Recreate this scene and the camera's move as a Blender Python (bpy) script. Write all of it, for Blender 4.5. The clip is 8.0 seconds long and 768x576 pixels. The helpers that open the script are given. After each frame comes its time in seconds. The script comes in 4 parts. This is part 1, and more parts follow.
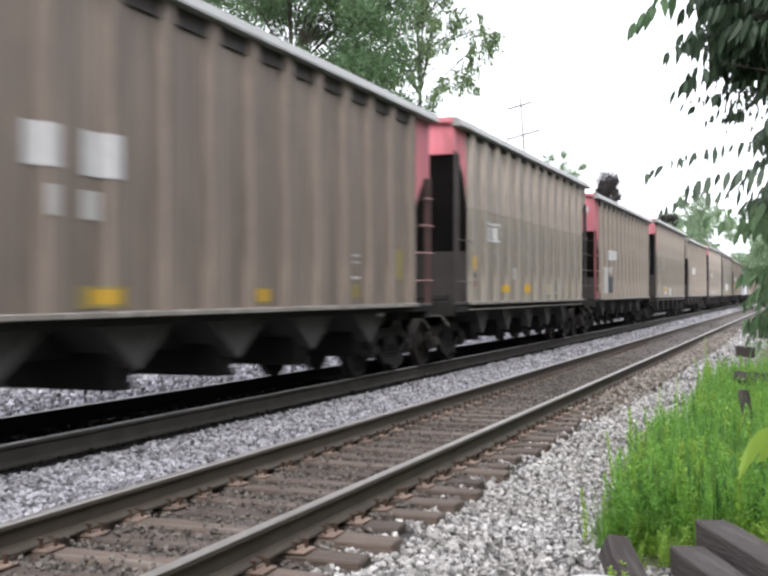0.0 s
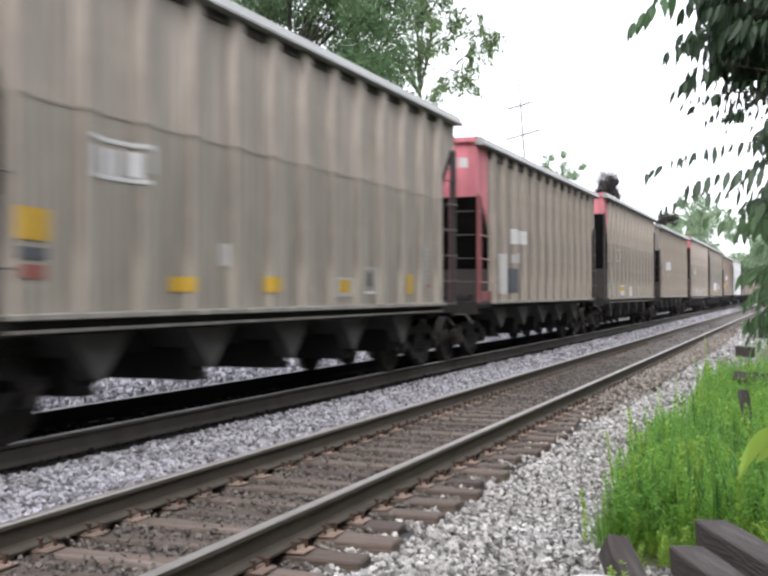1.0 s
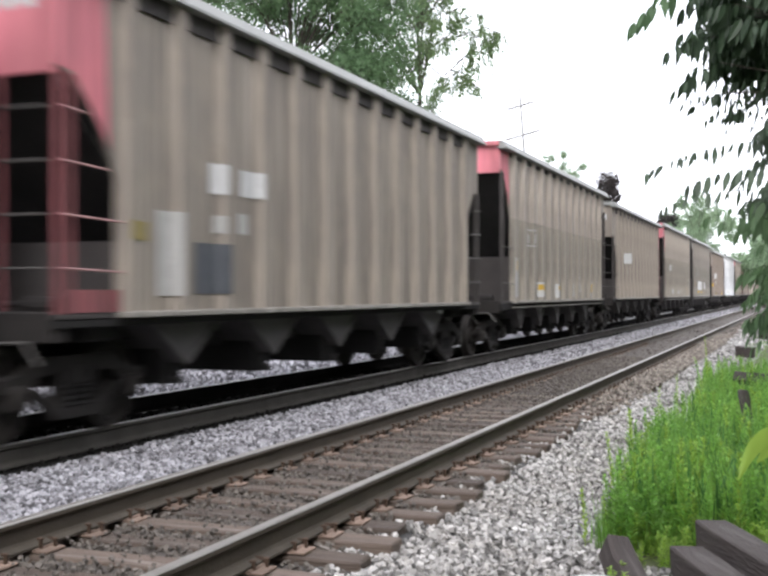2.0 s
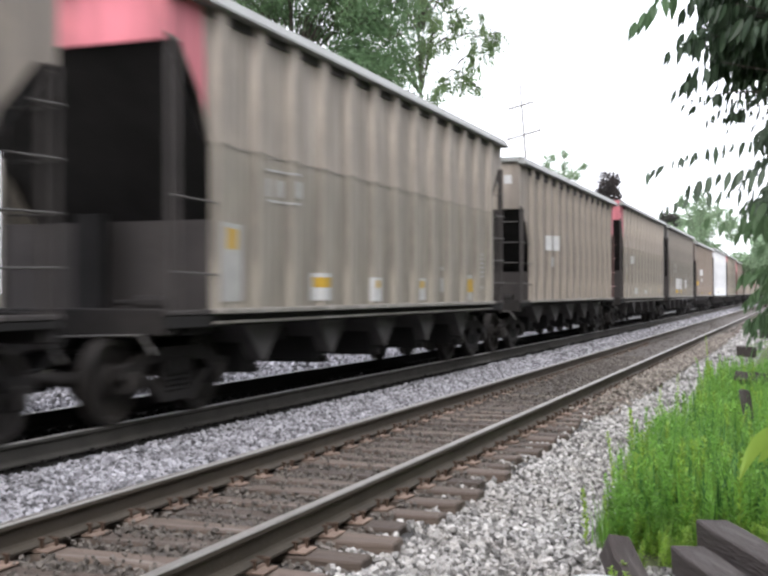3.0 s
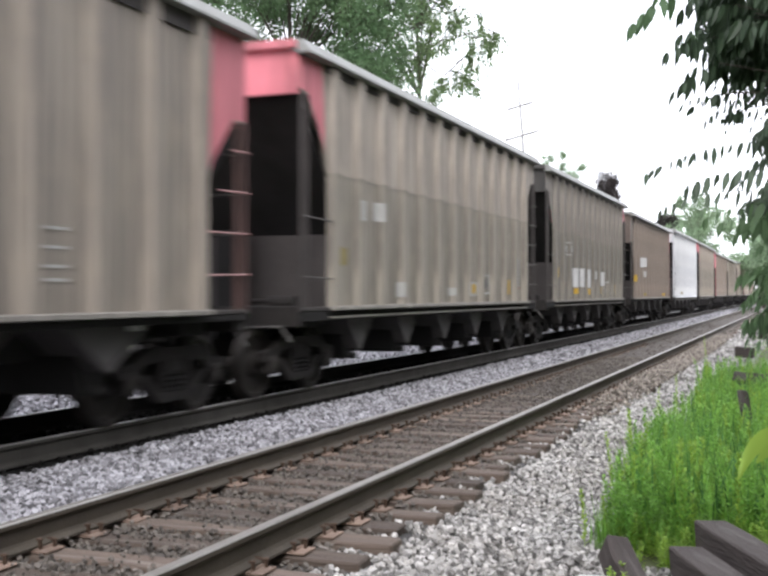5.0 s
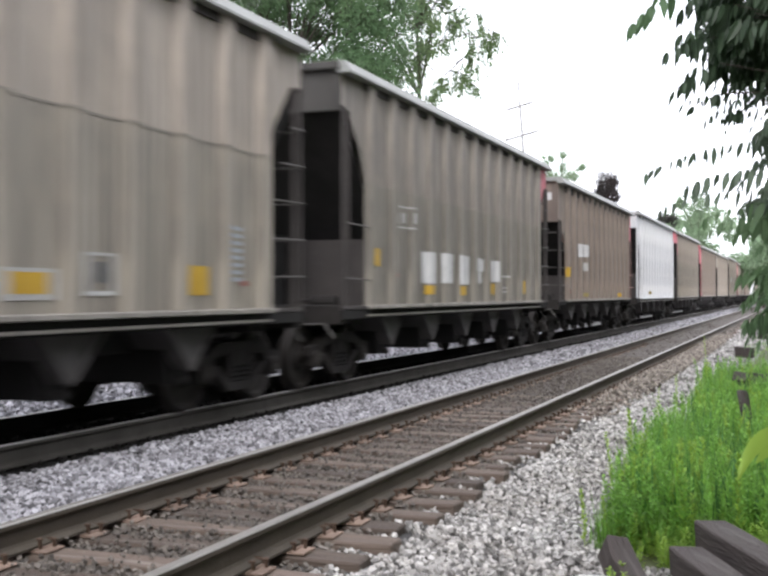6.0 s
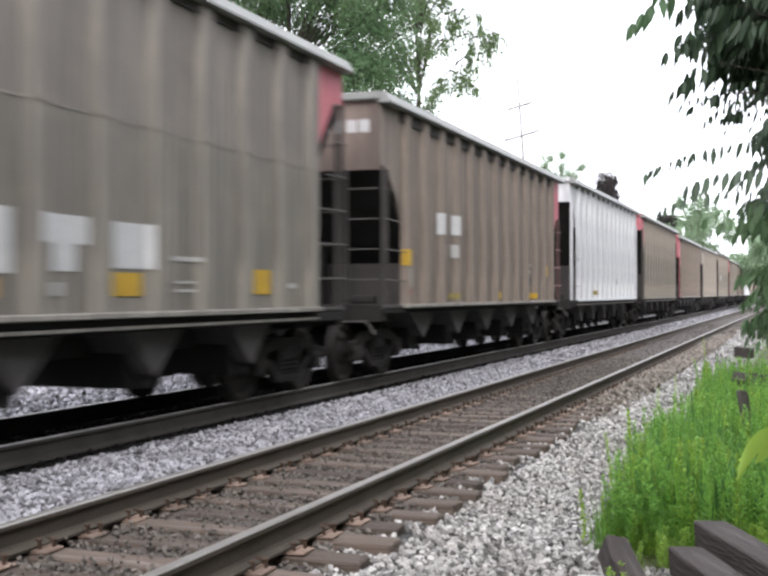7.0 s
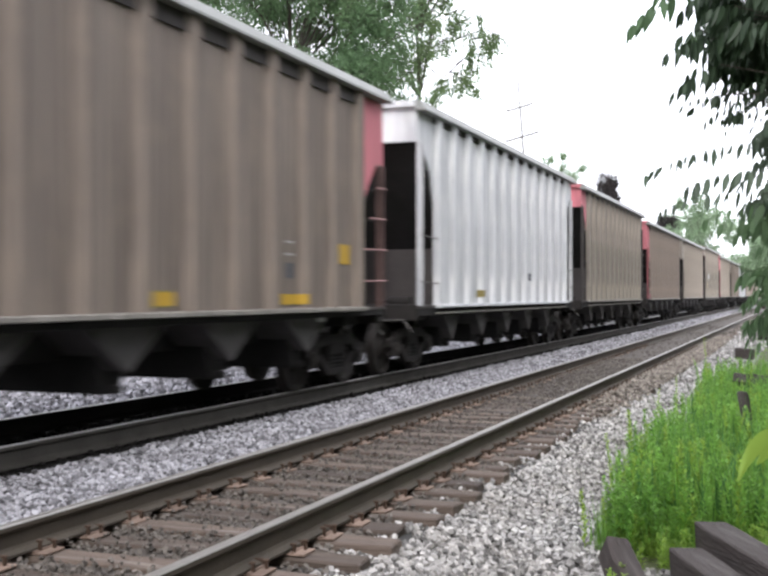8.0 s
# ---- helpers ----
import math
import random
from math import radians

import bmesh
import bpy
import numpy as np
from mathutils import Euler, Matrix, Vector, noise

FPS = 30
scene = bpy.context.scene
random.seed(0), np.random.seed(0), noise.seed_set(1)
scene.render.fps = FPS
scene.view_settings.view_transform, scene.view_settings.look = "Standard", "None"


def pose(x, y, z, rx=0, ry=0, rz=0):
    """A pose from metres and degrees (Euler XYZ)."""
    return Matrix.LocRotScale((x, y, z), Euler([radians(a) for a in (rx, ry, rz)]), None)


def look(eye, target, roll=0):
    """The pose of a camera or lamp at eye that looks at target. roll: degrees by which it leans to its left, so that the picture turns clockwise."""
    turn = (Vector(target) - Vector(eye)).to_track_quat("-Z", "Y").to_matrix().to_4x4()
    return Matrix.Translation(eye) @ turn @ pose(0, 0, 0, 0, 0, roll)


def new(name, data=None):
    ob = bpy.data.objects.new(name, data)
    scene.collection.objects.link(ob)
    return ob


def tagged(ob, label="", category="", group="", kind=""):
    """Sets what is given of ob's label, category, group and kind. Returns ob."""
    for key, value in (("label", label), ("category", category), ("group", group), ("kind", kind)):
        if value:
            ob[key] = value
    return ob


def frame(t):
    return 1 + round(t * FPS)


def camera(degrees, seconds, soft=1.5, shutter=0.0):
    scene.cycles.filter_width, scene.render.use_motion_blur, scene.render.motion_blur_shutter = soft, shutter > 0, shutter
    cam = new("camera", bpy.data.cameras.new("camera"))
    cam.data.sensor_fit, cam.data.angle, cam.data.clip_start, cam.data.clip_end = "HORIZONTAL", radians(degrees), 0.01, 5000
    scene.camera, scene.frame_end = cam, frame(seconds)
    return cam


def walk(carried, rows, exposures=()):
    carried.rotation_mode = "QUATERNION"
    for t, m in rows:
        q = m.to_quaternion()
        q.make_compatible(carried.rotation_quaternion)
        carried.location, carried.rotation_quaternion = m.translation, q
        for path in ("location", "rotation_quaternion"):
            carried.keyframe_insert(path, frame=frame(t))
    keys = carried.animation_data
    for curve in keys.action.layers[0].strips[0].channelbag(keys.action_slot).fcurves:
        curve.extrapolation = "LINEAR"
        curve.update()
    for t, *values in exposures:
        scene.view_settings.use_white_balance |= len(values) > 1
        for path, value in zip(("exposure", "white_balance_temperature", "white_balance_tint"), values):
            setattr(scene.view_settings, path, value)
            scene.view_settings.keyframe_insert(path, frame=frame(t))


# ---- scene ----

★ ★ ★ ★

-- Given problem --
Across the data above, how many lines include the word "radians"? Give only the count.

-- Written solution --
3